St Andrew-in-the-Oxmarket Church facts for kids
Quick facts for kidsSt Andrew-in-the-Oxmarket Church
St Andrew-in-the-Oxmarket Church in 2012.
|Address||St Andrew's Court, East Street|
|Town or city||Chichester|
|Current tenants||Oxmarket Centre of Arts|
|Construction started||13th century|
St Andrew-in-the-Oxmarket Church (later known as the Chichester Centre of Arts and the Oxmarket Centre of Arts) is a former Anglican church in the centre of the cathedral city of Chichester in West Sussex, England. The building has existed since the 13th century and was used as a church from then until the mid 20th century, when wartime damage forced it to close. It is now an arts centre, having been converted in 1976 and extended 13 years later. Historic England has listed the building at Grade II* for its architectural and historical importance.

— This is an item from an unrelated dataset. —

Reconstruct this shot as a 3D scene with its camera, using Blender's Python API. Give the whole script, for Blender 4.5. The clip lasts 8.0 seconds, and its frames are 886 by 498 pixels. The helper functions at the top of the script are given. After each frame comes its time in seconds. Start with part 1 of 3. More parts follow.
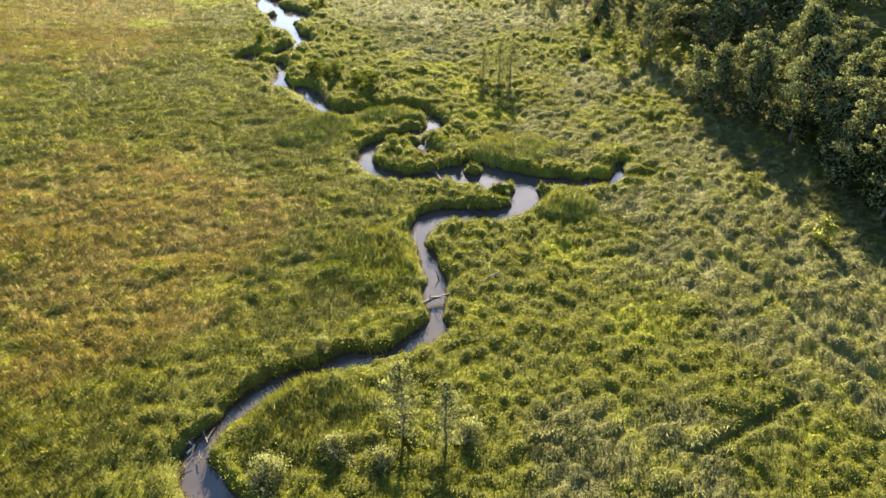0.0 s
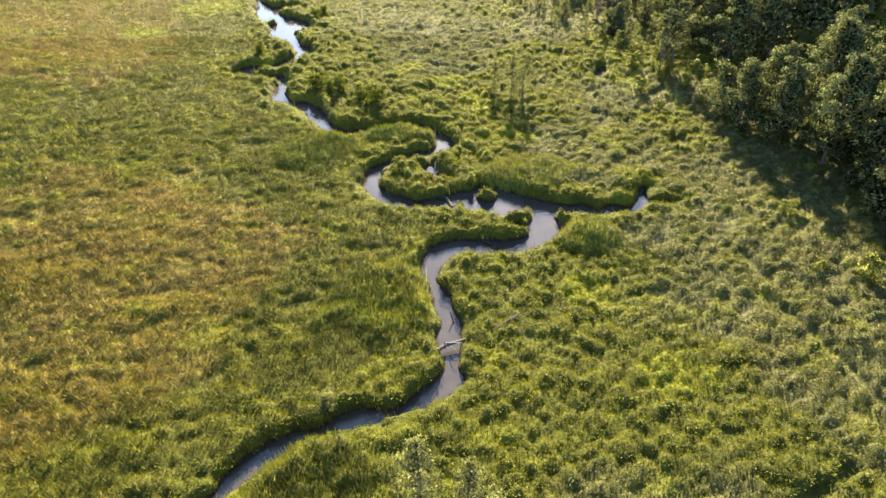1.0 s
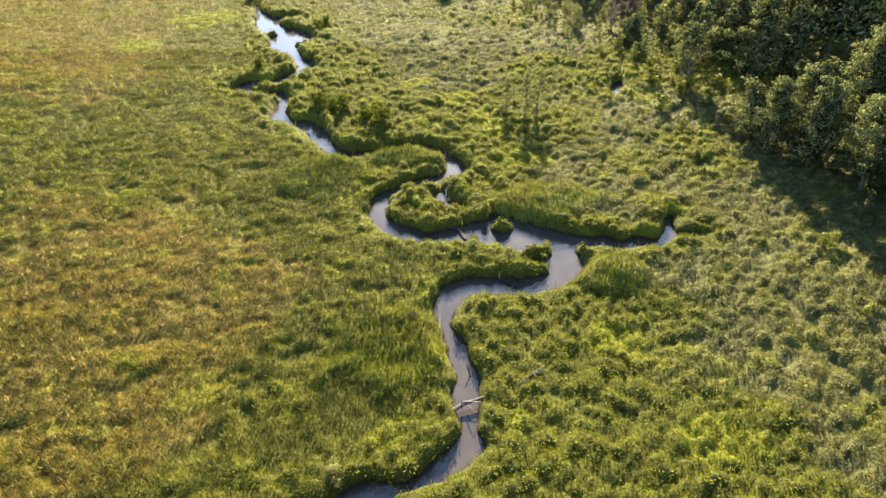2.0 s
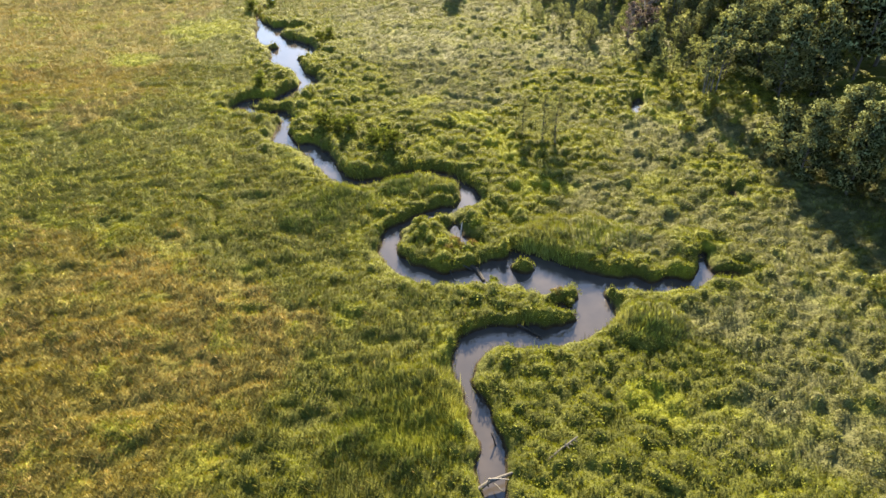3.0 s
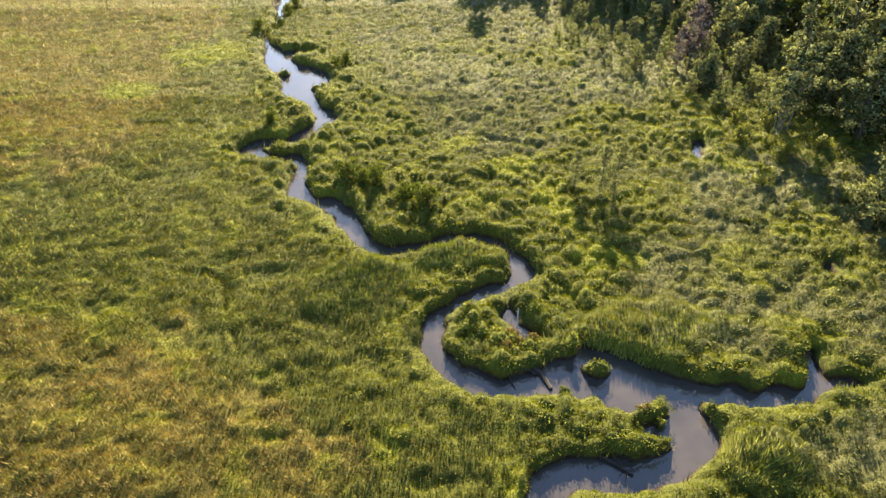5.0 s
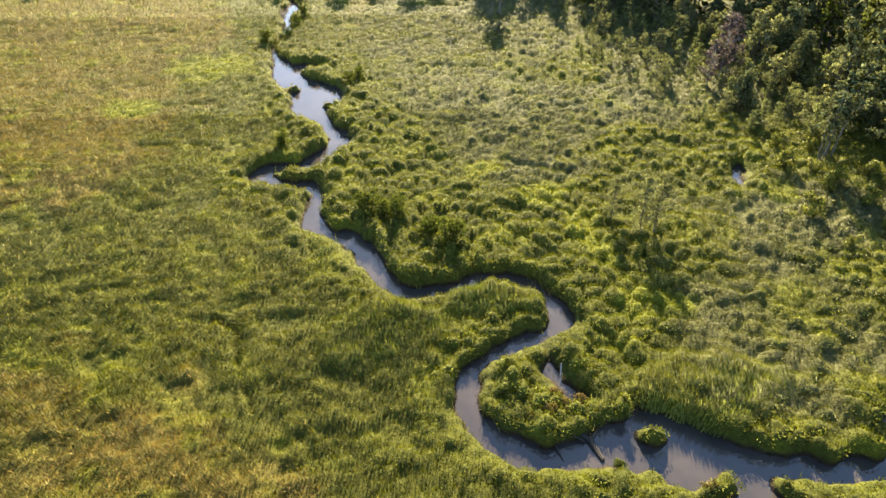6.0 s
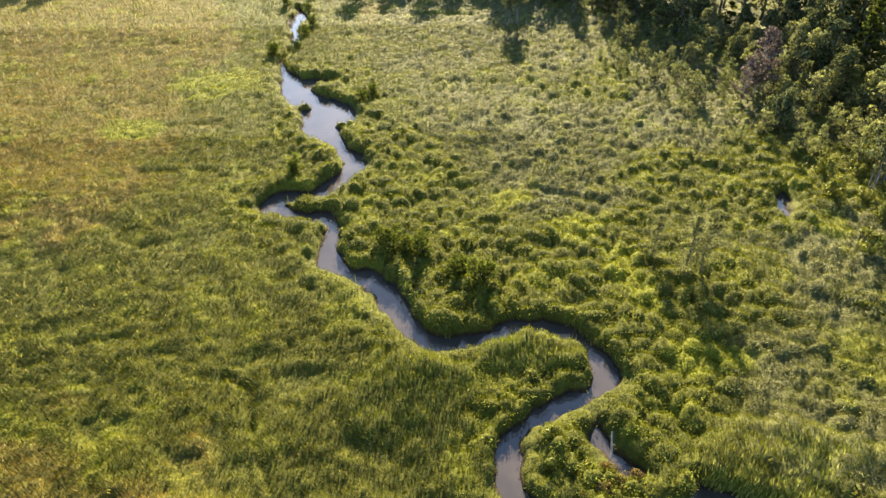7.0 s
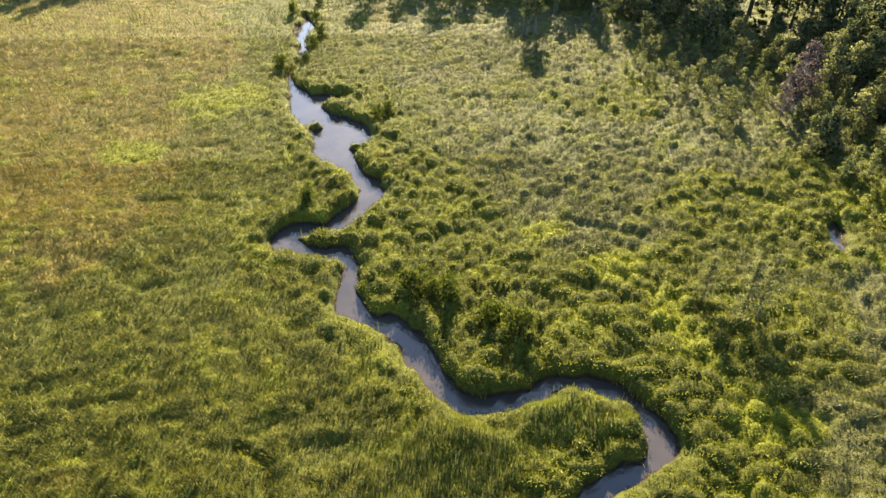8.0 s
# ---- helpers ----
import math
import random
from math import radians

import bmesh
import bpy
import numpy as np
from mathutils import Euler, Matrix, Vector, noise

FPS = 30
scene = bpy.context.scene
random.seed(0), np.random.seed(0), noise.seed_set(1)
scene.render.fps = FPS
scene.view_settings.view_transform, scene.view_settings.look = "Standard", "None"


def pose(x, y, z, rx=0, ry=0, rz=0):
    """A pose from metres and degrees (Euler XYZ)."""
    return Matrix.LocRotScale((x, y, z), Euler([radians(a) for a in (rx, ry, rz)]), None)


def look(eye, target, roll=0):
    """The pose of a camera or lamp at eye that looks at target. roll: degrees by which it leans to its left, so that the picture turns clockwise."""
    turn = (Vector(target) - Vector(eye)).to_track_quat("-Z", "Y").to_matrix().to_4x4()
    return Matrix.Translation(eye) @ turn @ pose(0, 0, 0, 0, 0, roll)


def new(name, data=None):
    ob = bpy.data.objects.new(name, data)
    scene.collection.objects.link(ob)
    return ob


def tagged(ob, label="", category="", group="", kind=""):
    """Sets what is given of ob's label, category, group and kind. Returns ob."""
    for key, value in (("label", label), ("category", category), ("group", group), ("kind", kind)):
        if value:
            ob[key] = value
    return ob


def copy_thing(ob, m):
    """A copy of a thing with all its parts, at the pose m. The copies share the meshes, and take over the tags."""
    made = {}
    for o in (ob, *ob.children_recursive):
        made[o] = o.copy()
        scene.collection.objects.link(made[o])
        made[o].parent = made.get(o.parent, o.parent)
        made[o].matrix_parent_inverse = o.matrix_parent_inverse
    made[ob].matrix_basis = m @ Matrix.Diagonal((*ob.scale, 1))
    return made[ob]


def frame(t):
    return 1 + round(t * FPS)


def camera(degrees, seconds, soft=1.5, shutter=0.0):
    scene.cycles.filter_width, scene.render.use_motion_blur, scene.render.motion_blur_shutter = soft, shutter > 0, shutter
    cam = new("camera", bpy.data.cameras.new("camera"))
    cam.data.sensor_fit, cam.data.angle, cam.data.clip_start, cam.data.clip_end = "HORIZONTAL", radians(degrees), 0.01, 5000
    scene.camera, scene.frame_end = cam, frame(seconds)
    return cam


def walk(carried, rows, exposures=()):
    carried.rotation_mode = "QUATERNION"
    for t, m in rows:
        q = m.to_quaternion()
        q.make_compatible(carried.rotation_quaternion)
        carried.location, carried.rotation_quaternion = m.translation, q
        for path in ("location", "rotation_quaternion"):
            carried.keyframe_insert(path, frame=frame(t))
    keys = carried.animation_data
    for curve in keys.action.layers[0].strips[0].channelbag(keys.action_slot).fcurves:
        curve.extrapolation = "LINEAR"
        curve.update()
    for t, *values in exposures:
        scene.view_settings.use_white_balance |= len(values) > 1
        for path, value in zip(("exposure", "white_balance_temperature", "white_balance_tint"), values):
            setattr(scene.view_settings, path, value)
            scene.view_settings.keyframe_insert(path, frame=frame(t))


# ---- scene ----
cam = camera(69.1, 8.0)
PATH = [
    (0, (-0.152, 2.137, 27.786), (-0.089, 3.747, 26.601), 0.2),
    (0.5, (-0.58, 4.26, 27.772), (-0.515, 5.869, 26.587), 0.4),
    (1, (-0.921, 6.45, 27.691), (-0.858, 8.06, 26.507), 0.2),
    (1.5, (-1.215, 8.659, 27.646), (-1.155, 10.271, 26.463), 0.1),
    (3, (-2.526, 15.615, 27.963), (-2.468, 17.223, 26.776), -0.1),
    (3.5, (-3.153, 18.073, 28.056), (-3.095, 19.68, 26.866), -0.1),
    (4, (-3.889, 20.579, 28.084), (-3.831, 22.183, 26.891), -0.1),
    (4.5, (-4.67, 23.031, 28.079), (-4.611, 24.636, 26.886), -0.0),
    (6, (-7.393, 30.228, 28.1), (-7.331, 31.831, 26.906), 0.1),
    (6.5, (-8.263, 32.592, 28.178), (-8.202, 34.194, 26.982), 0.1),
    (7, (-9.131, 35.02, 28.253), (-9.07, 36.62, 27.055), 0.1),
    (7.5, (-10.045, 37.48, 28.277), (-9.983, 39.078, 27.077), 0.1),
    (8, (-10.88, 39.981, 28.297), (-10.819, 41.576, 27.092), -0.0),
]
walk(cam, [(t, look(eye, target, roll)) for t, eye, target, roll in PATH], exposures=((0.0, 2.97), (4.0, 2.86), (8.0, 2.75)))

# ---- world, sun ----
SUN_AZIMUTH = 6.0      # degrees to the right of +y
SUN_ELEVATION = 27.5
world = bpy.data.worlds.new("sky")
scene.world = world
world.use_nodes = True
wn = world.node_tree
sky = wn.nodes.new("ShaderNodeTexSky")
sky.sky_type = "NISHITA"
sky.sun_disc = False
sky.sun_elevation = radians(SUN_ELEVATION)
sky.sun_rotation = radians(SUN_AZIMUTH)
sky.air_density, sky.dust_density, sky.ozone_density = 1.0, 0.3, 2.0
wn.links.new(sky.outputs[0], wn.nodes["Background"].inputs[0])
wn.nodes["Background"].inputs[1].default_value = 0.072
sun_data = bpy.data.lights.new("sun", "SUN")
sun_data.energy, sun_data.angle, sun_data.color = 5.0, radians(0.6), (1.0, 0.835, 0.56)
sun = new("sun", sun_data)
a, e = radians(SUN_AZIMUTH), radians(SUN_ELEVATION)
sun_way = Vector((math.sin(a) * math.cos(e), math.cos(a) * math.cos(e), math.sin(e)))
sun.matrix_world = look(sun_way * 200, (0, 0, 0))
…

St Andrew-in-the-Oxmarket Church existed as a chapel in the 13th century. It is situated near East Street in central Chichester, accessible only by way of two alleyways. Historically, the church was the property of the Dean of Chichester, and the church owned much land in the area until the Reformation.
Additions to the church were made in the 14th, 15th and 19th centuries. The north window of the church depicts Saint Cecilia, and the south window of the church has a tribute to poet William Collins, who is buried in the church. The church used to house a portrait of William Cawley, though this been moved to Chichester Cathedral.

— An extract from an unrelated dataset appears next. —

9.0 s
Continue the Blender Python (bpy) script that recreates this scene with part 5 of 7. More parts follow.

In 1878, the parish of All Saints-in-the-Pallant—a former church which was also built in the 13th-century— was merged into the St Andrew-in-the-Oxmarket parish. In 1943, during the Second World War, St Andrew-in-the-Oxmarket Church was badly damaged by bombing. The congregation of St Andrew-in-the-Oxmarket moved into the unused All Saints-in-the-Pallant church. The church was deconsecrated in the 1950s, by which time it was disused and empty. In the 1960s, Archdeacon of Chichester Lancelot Mason proposed turning the church into an art gallery as Chichester had no art galleries at the time. Between 1971 and 1976, the building was restored and converted from a church into an arts centre. In 1976, the church opened as the Chichester Centre of Arts, which was later renamed to the Oxmarket Centre of Arts. In 1989, the church was extended using rubble stone. In 2020, planning permission was given for more renovations to be made to the building in order to modernise it.
St Andrew-in-the-Oxmarket Church is a Grade II* listed building. A wall to the north of the church is also Grade II listed. The church is open to the public, and multiple artworks are on display there.
The church, a small building which "in scale [is] exactly like churches in nearby villages", is built of stone and flint. The outside walls are rendered apart from at the east end, where the quoins are of stone dressed with ashlar, and the west end which is supported by substantial buttresses. The stonework which has been obscured by render includes some reused fragments of herringbone pattern work of the Norman era and rubble taken from the demolished Roman walls around the city centre. The windows, all lancets, vary in date from 13th- to 19th-century; the three-light east window dates from the latter. The doorway at the west end is 14th-century. On the roof is a weatherboarded bell-cot topped with a short broach spire.
Inside, the plan is simple: a nave and chancel with no chancel arch or structural division. There is a wooden gallery, and the timber roof is 19th-century. The extension of 1989 was designed by architect Peter Fleming and consists of a two-bay projection with glazed gables, built onto the north wall.